“I started out in mining in the early 1980s,” says Greg Schifrin of Blackrock Gold Corp (CVE:BRC).
“I worked for Hunt Brothers when their oil company had a minerals division, up in Alaska at a place called the Kensington mine.”
After time subsequently spent at the once-mighty Cominco and Tenneco Minerals, Schifrin went on to start his own consulting firm, Minex Exploration, which has worked, amongst others, for Newmont, Freeport McMoran and Rio Tinto.
And more recently he’s also got involved in the junior mining scene at the corporate level, although given that he was already making money as a consultant, he’s always been able to pick and choose which offers to accept.
The offer to join Blackrock Gold Corp came from chairman Deepak Malhotra, another very experienced industry professional.
Silver Cloud gold project
Schifrin was intrigued, in particular by the potential of the company’s Silver Cloud gold project in Nevada, only recently acquired, and he agreed to take on the job of making something of it.
“It’s at the northern end of the Carlin Trend on the north Nevada rift,” he says.
This, as experienced followers of the mining sector will know, is one of the most prolific gold producing regions in the world, and Schifrin himself has experience of working here. Minex itself is based in the state just to the north, Idaho.
And Silver Cloud itself has been looked at before, too, so there’s data available on it, though it’s pretty old now.
“Nobody’s drilled on it in 16 or 17 years,” says Schifrin.
“Most of the drilling was by Teck or Placer Dome. It did establish three significant anomalies, and Placer hit 1.5 metres at 145 grams per tonne and 22 metres at 5.5 grams per tonne, at depths of around the 200 metres range.”
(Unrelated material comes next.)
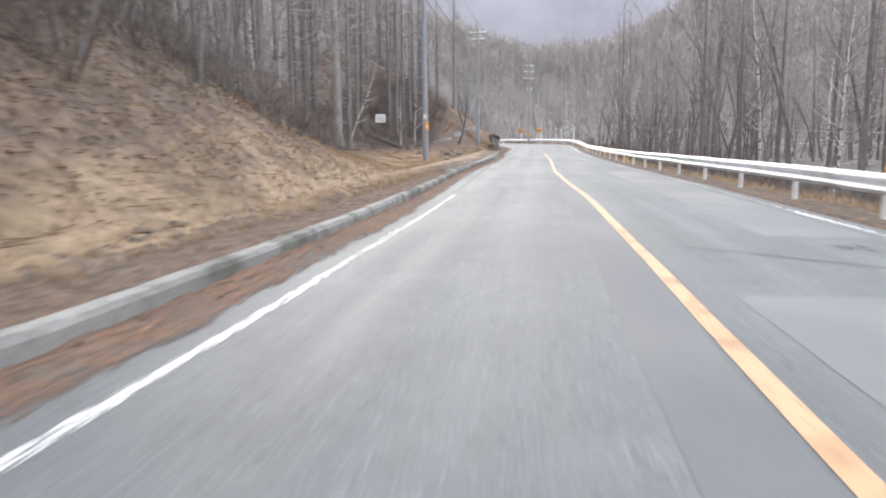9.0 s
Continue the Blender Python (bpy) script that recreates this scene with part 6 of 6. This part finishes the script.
grass("verge_grass", [strew(n, *r)[0] for n, r in ((1100, (48, 62, -4.2, -5.6)), (500, (48, 62, -5.6, -9)), (2200, (62, 75, -4.2, -9)), (2600, (75, 100, -4.6, -8)), (2600, (100, 165, -4.8, -6.6)), (3800, (165, 230, -4.75, -7.2)), (260, (-8, 46, -14.3, -16.5)), (700, (5, 20, -11.8, -14)))], 11, M_GRASS,
      "dry grass along the verge behind the guardrail", 0.1, 0.3, 9, 0.2, 0.7)
grass("pale_scrub", [strew(420, 46.9, 48.6, -6.9, -8.8)[0], strew(200, 47.2, 48.3, -7.2, -8.4)[0] + np.array((0, 0, 0.18))], 12, M_SCRUB, "low heap of pale yellow scrub and dead stalks", 0.2, 0.5, 14, 0.3, 1.0)
grass("pale_stalks", [strew(150, 48.4, 50.4, -6.0, -7.2)[0], strew(70, 51.0, 52.0, -4.6, -5.1)[0], strew(80, 53.0, 54.4, -4.5, -5.0)[0], strew(60, 49.8, 51.4, -5.2, -6.2)[0]], 13, M_SCRUB, "pale broken stalks lying on the verge", 0.1, 0.22, 9, 0.3, 1.5)

# pale fence along the far side of the valley floor
far_fence = thing("far_fence", on_ground(170, -39), "long pale rail fence across the valley floor", "fence")
finv = far_fence.matrix_basis.inverted()
fs = np.arange(118, 203, 3.0)
fence_post = bpy.data.meshes.new("fence_post")
pb = box(0.1, 0.1, 1.3, (0, 0, 0.4), 0.01)
pb.to_mesh(fence_post)
pb.free()
fence_post.materials.append(M_POSTPAINT)
tips = []
for s in fs:
    x, y, _ = place(float(s), -39.0)
    z = float(far_height(np.array([x]), np.array([y]), 19.0)[0])
    tips.append(Vector((x, y, z)))
    o = new("fence_post", fence_post)
    o.parent = far_fence
    o.matrix_basis = finv @ Matrix.Translation((x, y, z))
for a, b in zip(tips[:-1], tips[1:]):
    for h in (0.45, 0.95):
        part("fence_rail", rod(finv @ (a + Vector((0, 0, h))), finv @ (b + Vector((0, 0, h))), 0.07, sides=6), M_POSTPAINT, far_fence)

# dead leaves and needles
def leaf_place(many, s0, s1, d0, d1, height, clump=None):
    s, d = g.uniform(s0, s1, many), g.uniform(0, 1, many)
    d = at(KERB_D, s) + d0 + d * (d1 - d0)
    if clump is not None:
        k = ripple(s, d, clump, 3) > g.uniform(-0.9, 0.7, many)
        s, d = s[k], d[k]
    return place(s, d, height(s, d))


leaf = ([(-.035, 0, .004), (0, -.022, .012), (.04, 0, .006), (0, .024, .016)], [(0, 1, 2), (0, 2, 3)])
lv = np.concatenate([leaf_place(2800, -5, 77, 0.2, 1.9, lambda s, d: 0.145 + 0.02 * ripple(s, d, 1.3, 4) + 0.03 * np.clip(d - 5.4, 0, 1), 1.4),
                     leaf_place(3600, -5, 190, -0.42, -0.02, lambda s, d: 0.025 + 0 * s, 0.6),
                     leaf_place(3200, 74, 119, 0.2, 1.2, lambda s, d: 0.19 + 0 * s), leaf_place(2600, 168, 200, 0.2, 1.6, lambda s, d: 0.17 + 0 * s, 0.8), leaf_place(1400, 119, 168, 0.2, 1.7, lambda s, d: 0.15 + 0 * s, 1.0)])
lk = g.uniform(0.4, 1.05, len(lv))
scatter("fallen_leaves", leaf, np.stack([lv[:, 0], lv[:, 1], lv[:, 2], lk, lk, g.uniform(0, 6.28, len(lv))], 1), M_LEAF, "scattered dead brown leaves along kerb and walkway", "leaves")
clod = ([(1, 0, 0), (-1, 0.1, 0), (0, 0.8, 0.1), (0.1, -0.9, 0), (0.1, 0, 0.7)], [(0, 2, 4), (2, 1, 4), (1, 3, 4), (3, 0, 4)])
mh = [(g.uniform(37.2, 42.0, 2600), g.uniform(0.0, 0.42, 2600)), (g.uniform(34.0, 40.5, 2200), g.uniform(1.15, 1.5, 2200)), (g.uniform(47.5, 49.5, 500), g.uniform(0.0, 0.3, 500)), (g.uniform(55, 58, 500), g.uniform(0.0, 0.3, 500))]
ms, mhh = np.concatenate([a for a, _ in mh]), np.concatenate([b for _, b in mh])
keep_ = ripple(ms, mhh * 3, 0.5, 4) > -0.05
mv = np.array([list(wall_face(WALL_BASE, float(a), float(b), 0.03)) for a, b in zip(ms[keep_], mhh[keep_])])
mk = g.uniform(0.015, 0.045, len(mv))
scatter("wall_moss", clod, np.stack([mv[:, 0], mv[:, 1], mv[:, 2], mk, mk * 0.8, g.uniform(0, 6.28, len(mv))], 1), M_MOSS, "clumps of rust-orange moss clinging to the stone wall", "moss")
cs = np.concatenate([g.uniform(84, 114, 260), g.uniform(166, 196, 170), g.uniform(28, 76, 160), g.uniform(118, 168, 90)])
cd = np.concatenate([g.uniform(5.5, 6.4, 260), g.uniform(5.2, 6.0, 170), at(KERB_D, cs[430:590]) + g.uniform(0.2, 0.5, 160), g.uniform(6.0, 7.2, 90)])
cv = place(cs, cd, np.where(cd > 6.35, beside(cs, cd), 0.17))
ck = np.where((cs > 84) & (cs < 114), g.uniform(0.05, 0.2, len(cv)), g.uniform(0.02, 0.075, len(cv)))
scatter("soil_clods", clod, np.stack([cv[:, 0], cv[:, 1], cv[:, 2] - 0.01, ck * 1.5, ck * 0.55, g.uniform(0, 6.28, len(cv))], 1), M_CLOD, "dark clods and stones fallen onto the strip behind the kerb", "clods")
stick = ([(-.5, 0, .01), (.5, .03, .03), (0.1, 0.025, .05)], [(0, 1, 2), (0, 2, 1)])
v = np.concatenate([strew(n, *r)[0] for n, r in ((900, (74, 118, 6.5, 12)), (350, (118, 168, 6.6, 13)), (150, (32, 74, 7, 11)))])
lk = g.uniform(0.25, 0.9, len(v))
scatter("fallen_twigs", stick, np.stack([v[:, 0], v[:, 1], v[:, 2] + 0.015, lk, lk, g.uniform(0, 6.28, len(v))], 1), M_GRASS, "pale broken twigs scattered on the slopes", "twigs")
v = np.concatenate([strew(n, *r)[0] for n, r in ((7000, (-5, 200, 6.6, 15)), (13000, (74, 120, 6.6, 14.5)), (11000, (118, 172, 6.6, 16)), (4000, (172, 194, 7.2, 16)), (3500, (32, 74, 9, 15)))])
lk = g.uniform(0.8, 1.8, len(v))
cl = np.concatenate([strew(n, *r)[0] for n, r in ((420, (74, 120, 7.4, 14)), (900, (76, 112, 8.4, 13)), (260, (118, 172, 6.6, 11)), (900, (128, 172, 11.3, 17)), (260, (158, 172, 7.5, 12)), (120, (172, 194, 7.2, 14)))])
hk = g.uniform(0.02, 0.065, len(cl))
scatter("slope_clods", clod, np.stack([cl[:, 0], cl[:, 1], cl[:, 2] - 0.01, hk * 1.5, hk * 1.0, g.uniform(0, 6.28, len(cl))], 1), M_CLOD, "dark clods, roots and stones on the slopes", "clods")
scatter("hillside_leaves", leaf, np.stack([v[:, 0], v[:, 1], v[:, 2] + 0.01, lk, lk, g.uniform(0, 6.28, len(v))], 1), M_LEAF, "scattered dead brown leaves on the slopes", "leaves")

# ---------------------------------------------------------------- kerb blocks and wall stones
def kerb_mesh(name, seed, mat, long=0.62, tall=0.21):
    """One concrete kerb block with a chamfered, chipped front edge; x along, -y to the road."""
    g2 = random.Random(seed)
    prof = [(0.0, -0.12), (0.008, tall * 0.72), (0.03, tall * 0.96), (0.05, tall), (0.175, tall), (0.185, tall - 0.01), (0.19, -0.12)]
    vs, fs = [], []
    xs = [-long / 2 - 0.009 + (long + 0.018) * k / 6 for k in range(7)]
    for i, x in enumerate(xs):
        ends = i in (0, 6)
        for y, z in prof:
            chip = (0.022 if i not in (0, len(xs) - 1) else 0.012) * g2.random() ** 2 if 0.02 < y < 0.06 else 0.005 * g2.random()
            vs.append((x, y + chip + (0.002 if ends and z > 0 else 0), z - chip - (0.002 if ends and z > 0 else 0)))
    n = len(prof)
    for i in range(len(xs) - 1):
        for j in range(n - 1):
            fs.append((i * n + j, i * n + j + 1, (i + 1) * n + j + 1, (i + 1) * n + j)[::-1])
    fs += [tuple(range(n))[::-1], tuple(range((len(xs) - 1) * n, len(xs) * n))]
    me = bpy.data.meshes.new(name)
    me.from_pydata(vs, [], fs)
    me.materials.append(mat)
    bm = bmesh.new()
    bm.from_mesh(me)
    bmesh.ops.recalc_face_normals(bm, faces=bm.faces[:])
    bm.to_mesh(me)
    bm.free()
    return me


kerb = thing("kerb", spot(0, 5.1), "weathered pale concrete kerb between road and walkway", "kerb", kind="structure")
kinv = kerb.matrix_basis.inverted()
light = [kerb_mesh("kerb_block", 200 + k, M_CONCRETE) for k in range(4)]
dark = [kerb_mesh("kerb_block", 210 + k, M_DARKKERB) for k in range(4)]
rest_v, rest_f = [], []
rng = random.Random(9)
s, made = -9.6, 0
while s < 205:
    d = float(at(KERB_D, s))
    if not (63.0 < s < 63.7 or 144.9 < s < 147.7 or 158.8 < s < 159.5):
        low = float(np.interp(s, (-10, 26, 27.5, 31, 32.2, 55, 68, 78, 110, 118, 130, 150, 160, 166, 172, 192, 205), (0.0, 0.0, -0.1, -0.1, 0.0, 0.0, -0.05, -0.01, -0.02, -0.05, 0.0, -0.02, -0.03, -0.08, -0.13, -0.1, -0.05)))
        ahead = spot(s + 0.3, float(at(KERB_D, s + 0.3)), 0) - spot(s - 0.3, float(at(KERB_D, s - 0.3)), 0)
        ahead.normalize()
        left = Vector((-ahead.y, ahead.x, 0)).normalized()
        reach = (spot(s + 0.32, d, 0) - spot(s - 0.32, d, 0)).length / 0.64
        m = Matrix.Translation(spot(s, d + rng.uniform(-.004, .004), low + rng.uniform(-.005, .004))) @ Matrix((ahead, left, ahead.cross(left))).transposed().to_4x4() @ pose(0, 0, 0, rng.uniform(-1.0, 1.0), 0, rng.uniform(-.3, .3)) @ Matrix.Diagonal((reach, 1, 1, 1))
        pick = light if 0.5 + 0.6 * float(ripple(s, 0, 2.2, 4)) > np.interp(s, (40, 90, 110, 135), (0.0, 0.15, 0.5, 0.8)) else dark
        me = pick[rng.randrange(4)]
        if made < 300:
            ob = new("kerb_block", me)
            ob.parent = kerb
            ob.matrix_basis = kinv @ m
            made += 1
        else:
            b = len(rest_v)
            rest_v += [kinv @ (m @ v.co) for v in me.vertices]
            rest_f += [tuple(b + i for i in p.vertices) for p in me.polygons]
    s += 0.64
if rest_v:
    tagged(mesh_object("kerb_row", rest_v, rest_f, M_DARKKERB, kerb), "darker half-buried kerb blocks", kind="stuff")

face_stones(wall_one, WALL_BASE, WALL_TOP, 31.5, 75.1, (33.5, 52), 300, M_STONE, 0.03)
face_stones(wall_two, WALL2_BASE, WALL2_TOP, 168.4, 192.3, (171.5, 186), 320, M_DARKSTONE, 0.013)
But with the spotlight shining firmly on two other nearby projects, Hollister and Midas, now well-established producers, work lapsed. After all 16 or 17 years ago, the gold price was bumping along at the sub-US$400 level, and the economics of exploration were very different.
Now, with gold at around US$1,330 an ounce, and after Silver Cloud has changed hands several times, Blackrock is now lining up to get it drilled.
One or two things need to be done first. There’s a re-evaluation of existing data, which will determine where the company wants to drill.
There’s permitting, which will be the next significant item of news.
And there’s the fundraising that Schifrin hopes to put in place in order to allow for a really comprehensive programme. The markets are now opening up to mining again, and with the strength in depth that Blackrock Gold Corp has on its board, bringing the necessary US$2.5mln-US$5mln into the coffers ought to be achievable.
Once drilling is underway, the geological realities will move to centre stage.
“Based on project information reviewed gold potential is not at the surface,” says Schifrin.
“Most is at depth in the 300-500 metre range. It’s a deep fishing target, but we’re fishing in elephant country because the Carlin Trend is the richest gold district in North America.”
The plan is to be drilling in August, and thereafter to build up an increasing understanding of the deposit and to begin to work towards the delineation of a resource.
“There were three different holes that had significant intercepts drilled between 1999 and 2002,” says Schifrin.
“If we can continue to intersect the structures that have the vein systems that contain the gold, that would be ideal,” says Schifrin.
“But with a two-and-a-half inch diameter hole trying to intercept something that’s 1,500 feet below you, if you hit anything, that’s good. If we hit the structures and we get any evidence there’s gold in the system that will be a success. And if we hit anything like the grade that we’ve seen before, that would be amazing.”
In the longer-term, Schifrin’s aspiration is to transform Blackrock into a company more focussed on development.
But for the time being, investors will have plenty to look forward to when the drill bits start turning later in the year.